Asked whether government planned to take over the mine if the Mopani continued on its path, Musukwa said a comprehensive statement would be issued soon.
He insisted that Mopani was trying to take advantage of COVID-19 to restructure.
“Government is studying the entire structure of what is at play and we will be issuing a comprehensive statement to that effect. We are actually aware that they will proceed with their arrogance but no one can be above government, this is our country and we reserve the right. We are a law abiding jurisdiction as a country and so my team is currently studying the situation and we will ensure that the law applies. You can clearly see that these are old choreographed decisions that Mopani had already decided and we are aware that this is a Glencore directive to Mopani, the local management and team know very clearly that the decision they are taking is not in the best interest of the company and its not in the best interest of our people,” he added.
Musukwa charged that Mopani was making losses because it was being mismanaged.
“This arrogance, we expected it and we are up to the task, this is a country with its own rules and we know that this is a scheme that Glencore hatched a long time and unfortunately for a company of an international repute wants to use the COVID-19 as an excuse is unfortunate. I mean the explanations that they have responded to my director of mines, nothing points to Covid, they are talking about the cost profile and the profitability of the mine and how Glencore has been sustaining Mopani the last one year. Clearly, if they are in a loss making mode, it’s as a result of their management style and application of how they have been running and operating the mine,” said Musukwa.
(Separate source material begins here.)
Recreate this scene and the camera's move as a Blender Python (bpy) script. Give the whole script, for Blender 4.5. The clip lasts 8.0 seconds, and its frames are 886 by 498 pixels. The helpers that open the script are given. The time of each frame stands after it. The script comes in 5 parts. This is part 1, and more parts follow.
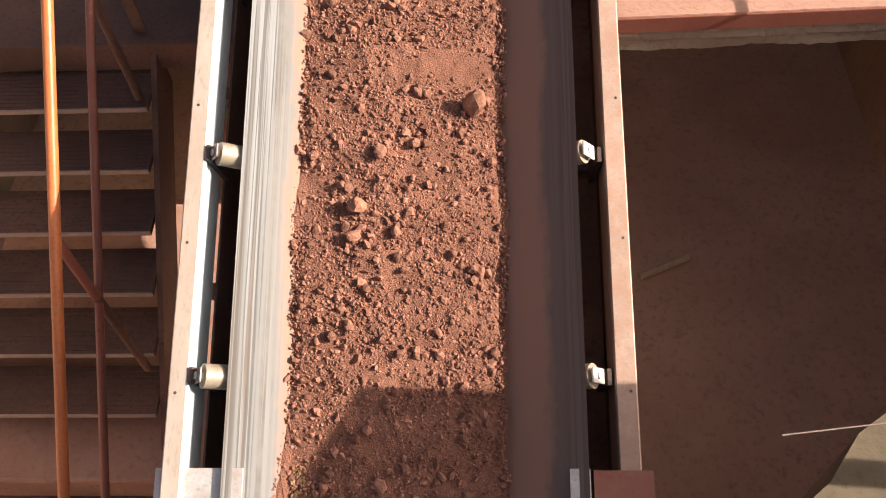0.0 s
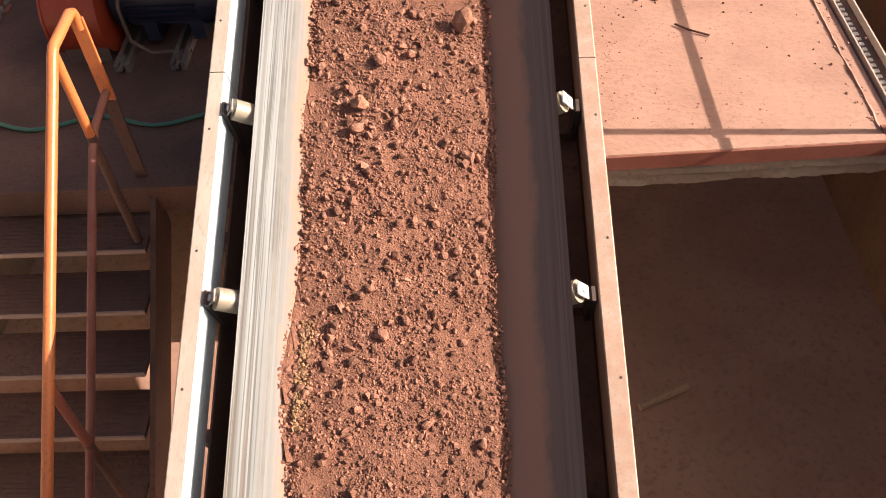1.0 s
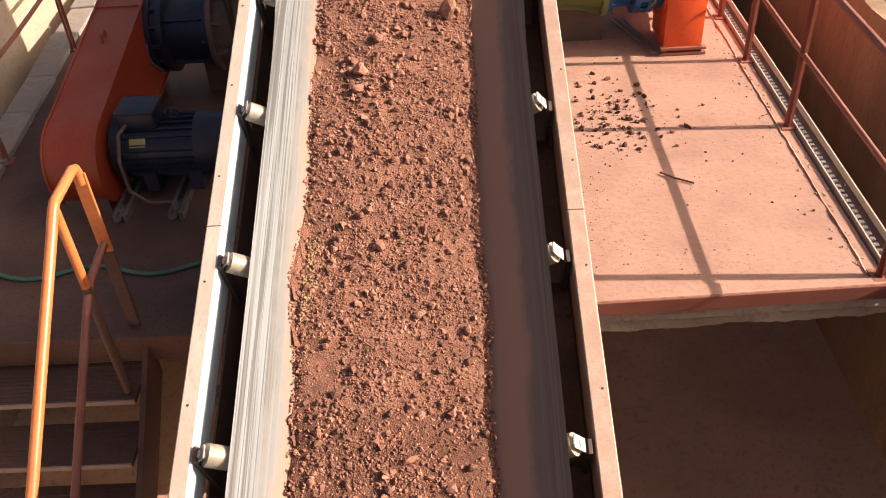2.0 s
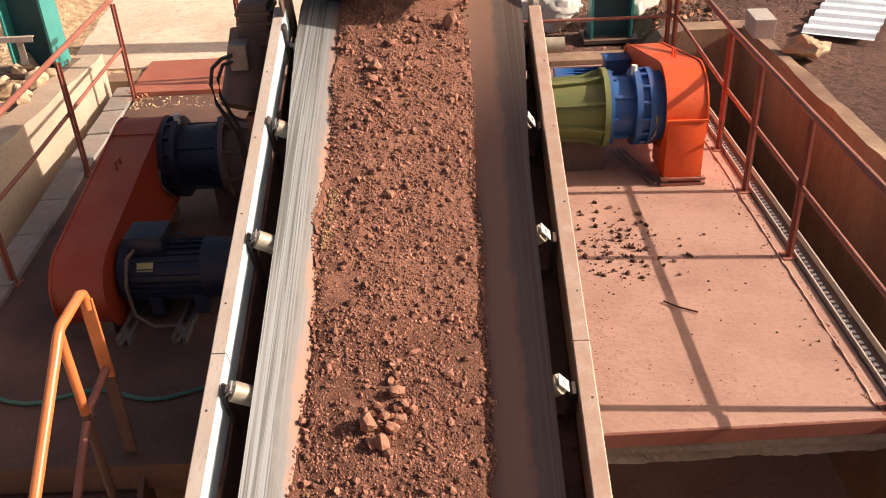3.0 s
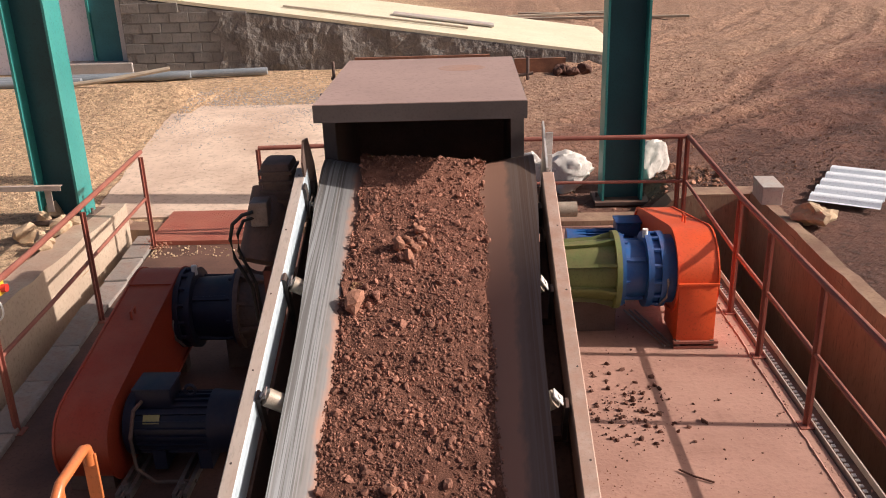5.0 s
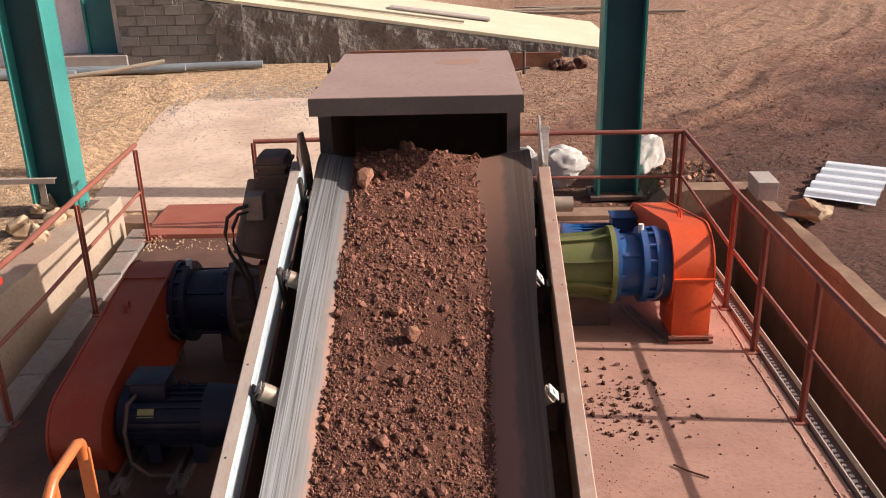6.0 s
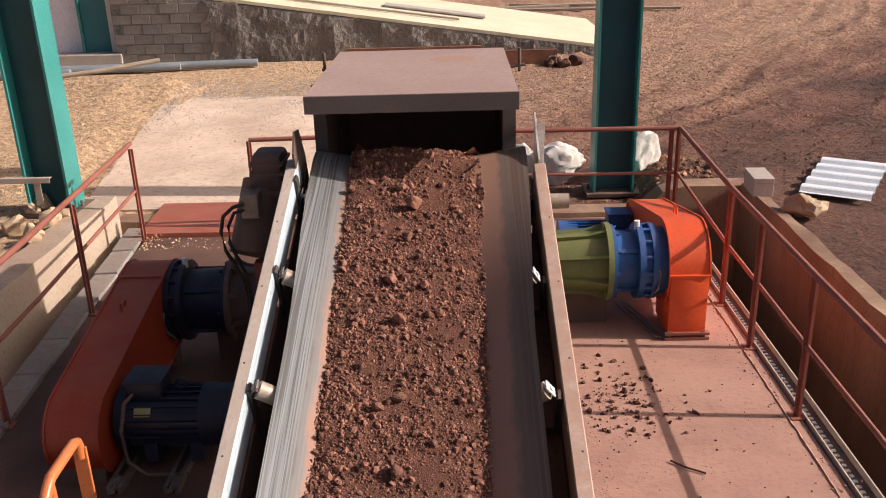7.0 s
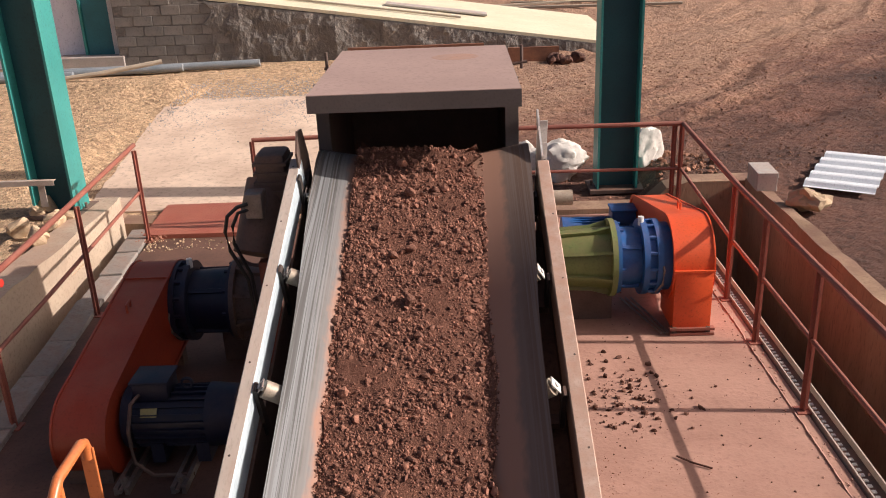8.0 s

“Glencore removed all South African managers and directors and replaced them with Australians, clearly you can see that the Australians have failed to run and operate the mine profitably. While Australia is a jurisdiction of hundreds of mining experience, certainly the type of mining which is under ground, at Mopani needs well thought out and experienced mining engineers and gurus to run and operate and we have seen an absence of that. The way they have been changing their management style and way of impacting change management in terms of management is what is cascading to these poor decisions.”